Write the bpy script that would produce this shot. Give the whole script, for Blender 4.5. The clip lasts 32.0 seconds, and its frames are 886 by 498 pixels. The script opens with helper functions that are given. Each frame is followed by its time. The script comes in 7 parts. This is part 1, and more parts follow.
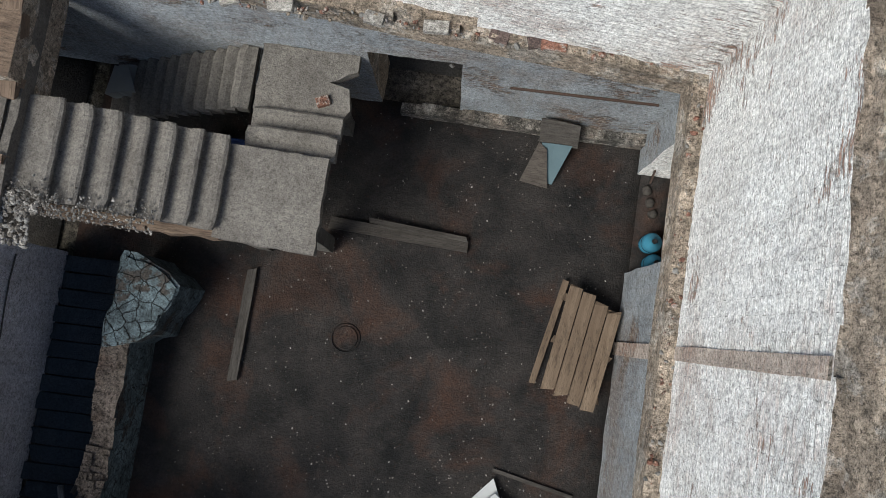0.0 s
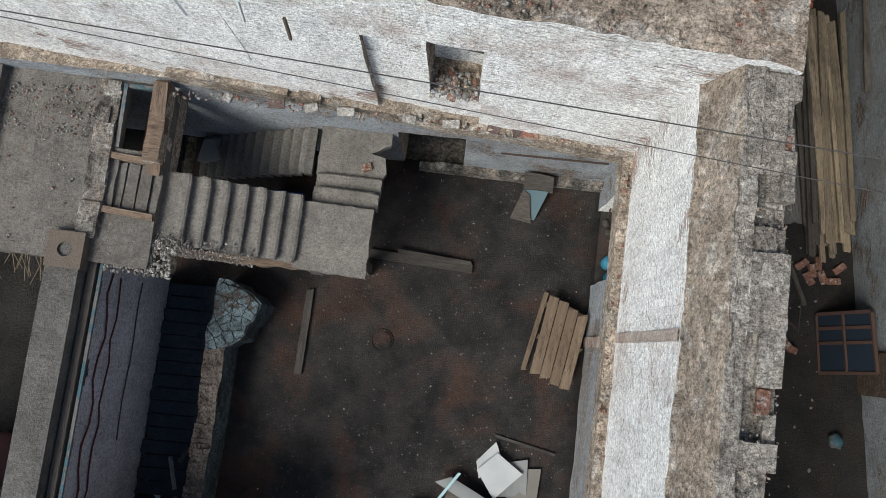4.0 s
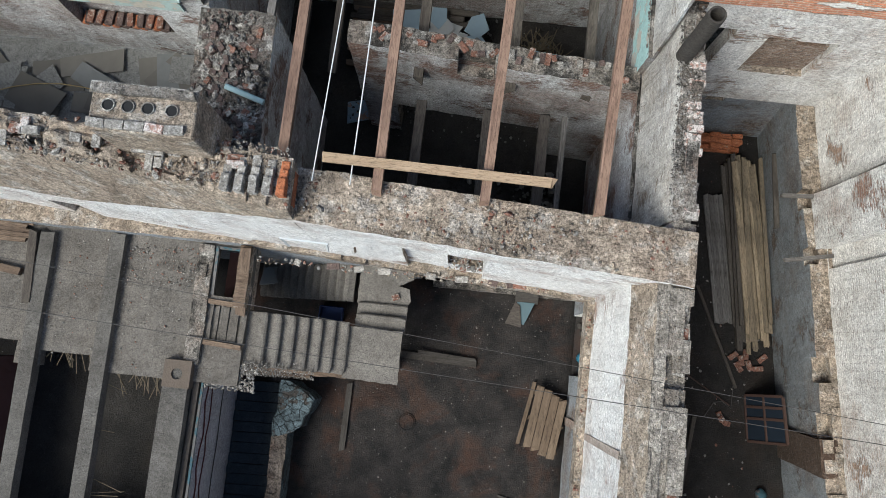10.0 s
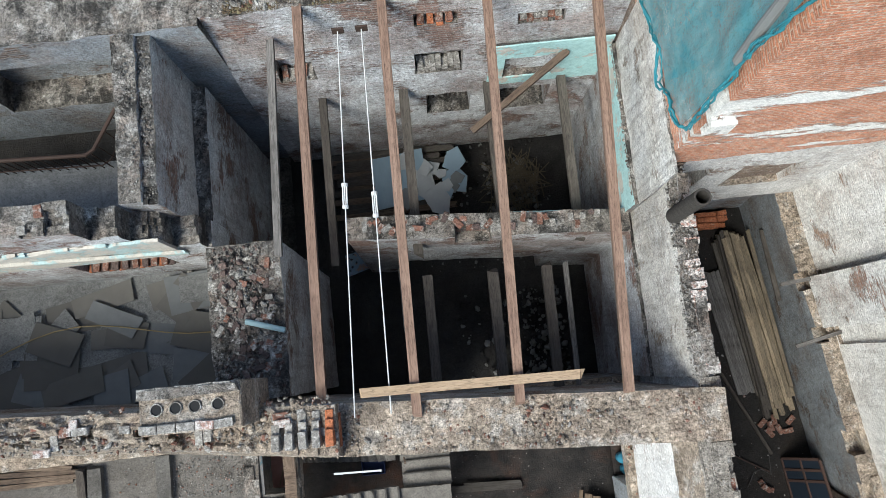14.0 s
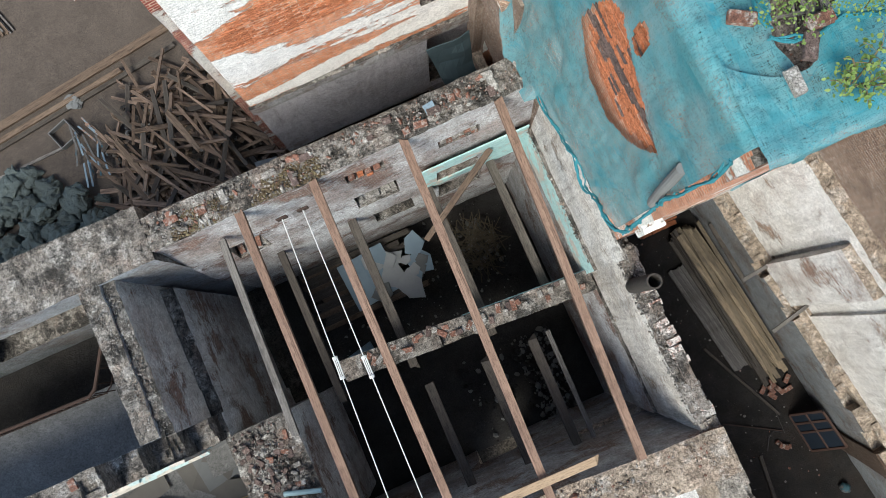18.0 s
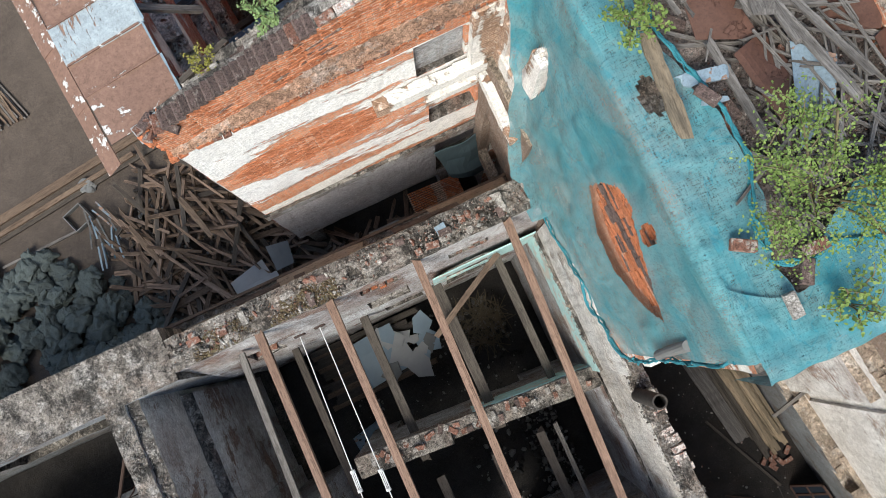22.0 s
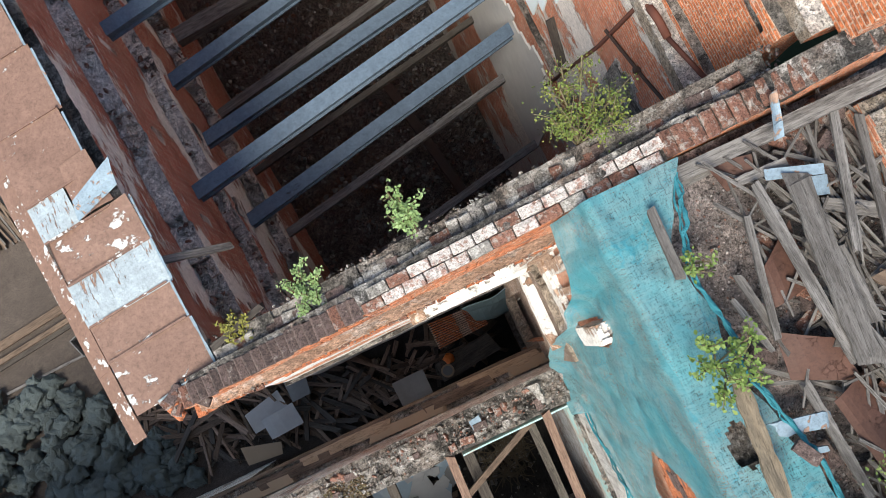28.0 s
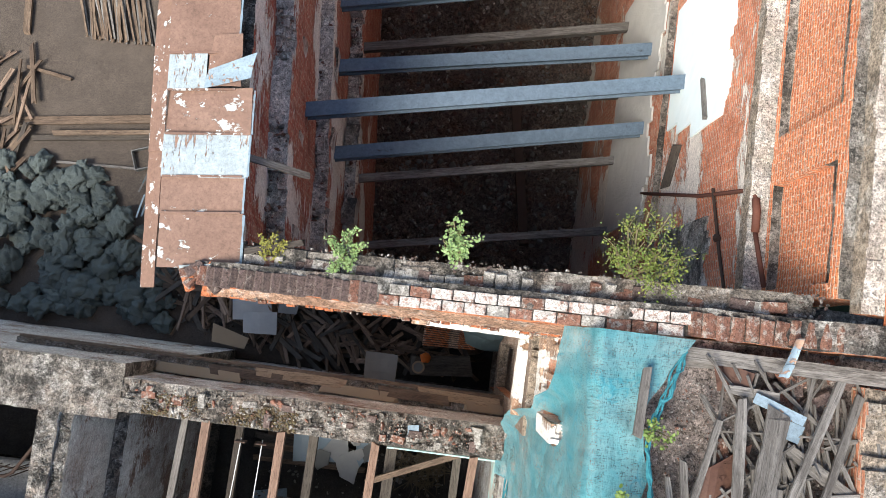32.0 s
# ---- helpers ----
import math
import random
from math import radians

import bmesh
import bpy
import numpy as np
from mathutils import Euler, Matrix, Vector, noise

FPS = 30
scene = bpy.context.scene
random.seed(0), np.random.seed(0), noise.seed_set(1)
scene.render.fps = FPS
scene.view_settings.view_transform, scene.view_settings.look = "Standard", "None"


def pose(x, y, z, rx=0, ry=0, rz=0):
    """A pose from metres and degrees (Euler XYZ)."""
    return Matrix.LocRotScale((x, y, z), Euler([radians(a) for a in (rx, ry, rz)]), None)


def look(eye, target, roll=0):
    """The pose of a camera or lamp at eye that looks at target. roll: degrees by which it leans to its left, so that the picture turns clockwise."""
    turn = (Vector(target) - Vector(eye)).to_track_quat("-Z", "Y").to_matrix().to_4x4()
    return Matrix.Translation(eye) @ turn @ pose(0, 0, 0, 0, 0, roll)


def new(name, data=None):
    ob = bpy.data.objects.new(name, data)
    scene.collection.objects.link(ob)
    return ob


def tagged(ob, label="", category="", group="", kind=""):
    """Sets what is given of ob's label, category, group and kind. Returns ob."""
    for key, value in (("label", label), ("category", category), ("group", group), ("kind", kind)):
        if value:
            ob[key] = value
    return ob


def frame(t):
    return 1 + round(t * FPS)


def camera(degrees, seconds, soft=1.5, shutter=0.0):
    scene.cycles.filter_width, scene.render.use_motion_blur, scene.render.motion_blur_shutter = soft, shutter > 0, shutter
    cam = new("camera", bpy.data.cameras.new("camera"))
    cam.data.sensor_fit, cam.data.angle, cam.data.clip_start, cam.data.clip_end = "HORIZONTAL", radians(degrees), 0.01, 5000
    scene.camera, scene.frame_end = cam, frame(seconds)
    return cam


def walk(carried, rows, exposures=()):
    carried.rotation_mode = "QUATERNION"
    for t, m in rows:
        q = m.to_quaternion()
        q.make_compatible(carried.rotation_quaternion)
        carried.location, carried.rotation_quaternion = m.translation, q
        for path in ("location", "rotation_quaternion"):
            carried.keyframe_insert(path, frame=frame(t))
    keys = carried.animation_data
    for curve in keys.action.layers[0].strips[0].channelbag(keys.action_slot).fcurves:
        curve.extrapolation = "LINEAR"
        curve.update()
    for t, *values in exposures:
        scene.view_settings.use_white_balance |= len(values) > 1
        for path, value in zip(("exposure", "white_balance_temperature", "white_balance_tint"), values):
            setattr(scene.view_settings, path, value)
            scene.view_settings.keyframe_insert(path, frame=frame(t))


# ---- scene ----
———
**Short task**
Filter for "frame". Return all lines that hold it.

**Solution to this task**
Write the bpy script that would produce this shot. Give the whole script, for Blender 4.5. The clip lasts 32.0 seconds, and its frames are 886 by 498 pixels. The script opens with helper functions that are given. Each frame is followed by its time. The script comes in 7 parts. This is part 1, and more parts follow.
def frame(t):
    scene.camera, scene.frame_end = cam, frame(seconds)
            carried.keyframe_insert(path, frame=frame(t))
            scene.view_settings.keyframe_insert(path, frame=frame(t))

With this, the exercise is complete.